╔══

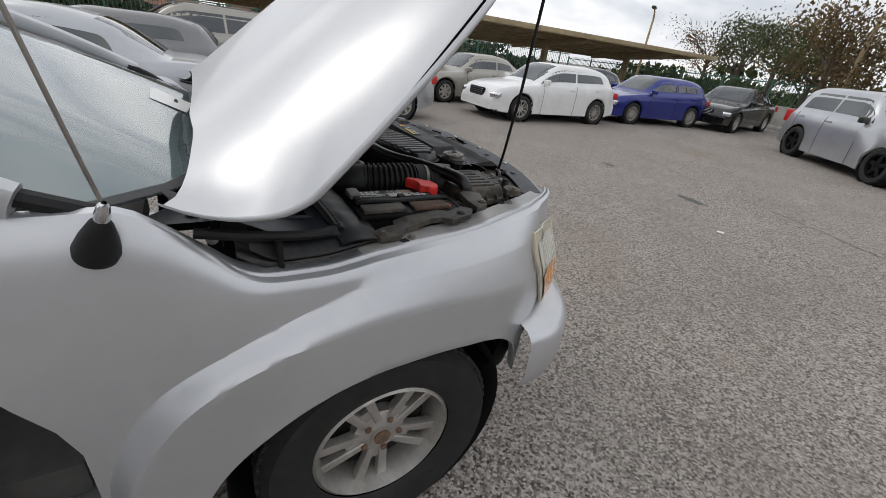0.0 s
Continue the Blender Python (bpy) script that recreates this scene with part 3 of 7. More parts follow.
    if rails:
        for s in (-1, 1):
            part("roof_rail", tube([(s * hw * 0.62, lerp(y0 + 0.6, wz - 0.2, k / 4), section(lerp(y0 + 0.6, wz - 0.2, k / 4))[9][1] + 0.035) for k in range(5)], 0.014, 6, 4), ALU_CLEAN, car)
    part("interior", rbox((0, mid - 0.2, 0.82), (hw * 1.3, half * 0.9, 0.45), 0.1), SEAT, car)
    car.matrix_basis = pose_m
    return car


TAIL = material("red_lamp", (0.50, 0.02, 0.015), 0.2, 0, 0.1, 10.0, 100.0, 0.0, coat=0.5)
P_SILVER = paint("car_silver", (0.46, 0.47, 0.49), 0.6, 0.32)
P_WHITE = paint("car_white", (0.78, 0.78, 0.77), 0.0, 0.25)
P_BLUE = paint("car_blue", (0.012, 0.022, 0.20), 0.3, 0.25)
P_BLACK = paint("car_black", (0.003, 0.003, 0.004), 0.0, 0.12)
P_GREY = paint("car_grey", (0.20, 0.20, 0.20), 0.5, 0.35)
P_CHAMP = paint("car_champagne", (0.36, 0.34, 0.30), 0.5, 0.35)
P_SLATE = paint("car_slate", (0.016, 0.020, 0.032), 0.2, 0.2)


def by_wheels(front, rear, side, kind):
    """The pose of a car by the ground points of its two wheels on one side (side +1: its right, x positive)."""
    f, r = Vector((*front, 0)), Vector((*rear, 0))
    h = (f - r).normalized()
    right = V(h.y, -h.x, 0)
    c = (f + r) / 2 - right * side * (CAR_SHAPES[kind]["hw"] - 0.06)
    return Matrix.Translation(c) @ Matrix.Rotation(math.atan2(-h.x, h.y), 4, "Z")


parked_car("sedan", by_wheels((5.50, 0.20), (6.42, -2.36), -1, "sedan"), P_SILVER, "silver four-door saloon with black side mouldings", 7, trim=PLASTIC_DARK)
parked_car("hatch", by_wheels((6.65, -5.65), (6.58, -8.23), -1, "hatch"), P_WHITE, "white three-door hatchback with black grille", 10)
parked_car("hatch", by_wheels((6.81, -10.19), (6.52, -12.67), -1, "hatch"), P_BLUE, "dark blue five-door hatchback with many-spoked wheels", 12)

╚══

Given request
Repeat the material above in full and exactly, apart from the pictures.

Solution to this problem
0.0 s
Continue the Blender Python (bpy) script that recreates this scene with part 3 of 7. More parts follow.
    if rails:
        for s in (-1, 1):
            part("roof_rail", tube([(s * hw * 0.62, lerp(y0 + 0.6, wz - 0.2, k / 4), section(lerp(y0 + 0.6, wz - 0.2, k / 4))[9][1] + 0.035) for k in range(5)], 0.014, 6, 4), ALU_CLEAN, car)
    part("interior", rbox((0, mid - 0.2, 0.82), (hw * 1.3, half * 0.9, 0.45), 0.1), SEAT, car)
    car.matrix_basis = pose_m
    return car


TAIL = material("red_lamp", (0.50, 0.02, 0.015), 0.2, 0, 0.1, 10.0, 100.0, 0.0, coat=0.5)
P_SILVER = paint("car_silver", (0.46, 0.47, 0.49), 0.6, 0.32)
P_WHITE = paint("car_white", (0.78, 0.78, 0.77), 0.0, 0.25)
P_BLUE = paint("car_blue", (0.012, 0.022, 0.20), 0.3, 0.25)
P_BLACK = paint("car_black", (0.003, 0.003, 0.004), 0.0, 0.12)
P_GREY = paint("car_grey", (0.20, 0.20, 0.20), 0.5, 0.35)
P_CHAMP = paint("car_champagne", (0.36, 0.34, 0.30), 0.5, 0.35)
P_SLATE = paint("car_slate", (0.016, 0.020, 0.032), 0.2, 0.2)


def by_wheels(front, rear, side, kind):
    """The pose of a car by the ground points of its two wheels on one side (side +1: its right, x positive)."""
    f, r = Vector((*front, 0)), Vector((*rear, 0))
    h = (f - r).normalized()
    right = V(h.y, -h.x, 0)
    c = (f + r) / 2 - right * side * (CAR_SHAPES[kind]["hw"] - 0.06)
    return Matrix.Translation(c) @ Matrix.Rotation(math.atan2(-h.x, h.y), 4, "Z")


parked_car("sedan", by_wheels((5.50, 0.20), (6.42, -2.36), -1, "sedan"), P_SILVER, "silver four-door saloon with black side mouldings", 7, trim=PLASTIC_DARK)
parked_car("hatch", by_wheels((6.65, -5.65), (6.58, -8.23), -1, "hatch"), P_WHITE, "white three-door hatchback with black grille", 10)
parked_car("hatch", by_wheels((6.81, -10.19), (6.52, -12.67), -1, "hatch"), P_BLUE, "dark blue five-door hatchback with many-spoked wheels", 12)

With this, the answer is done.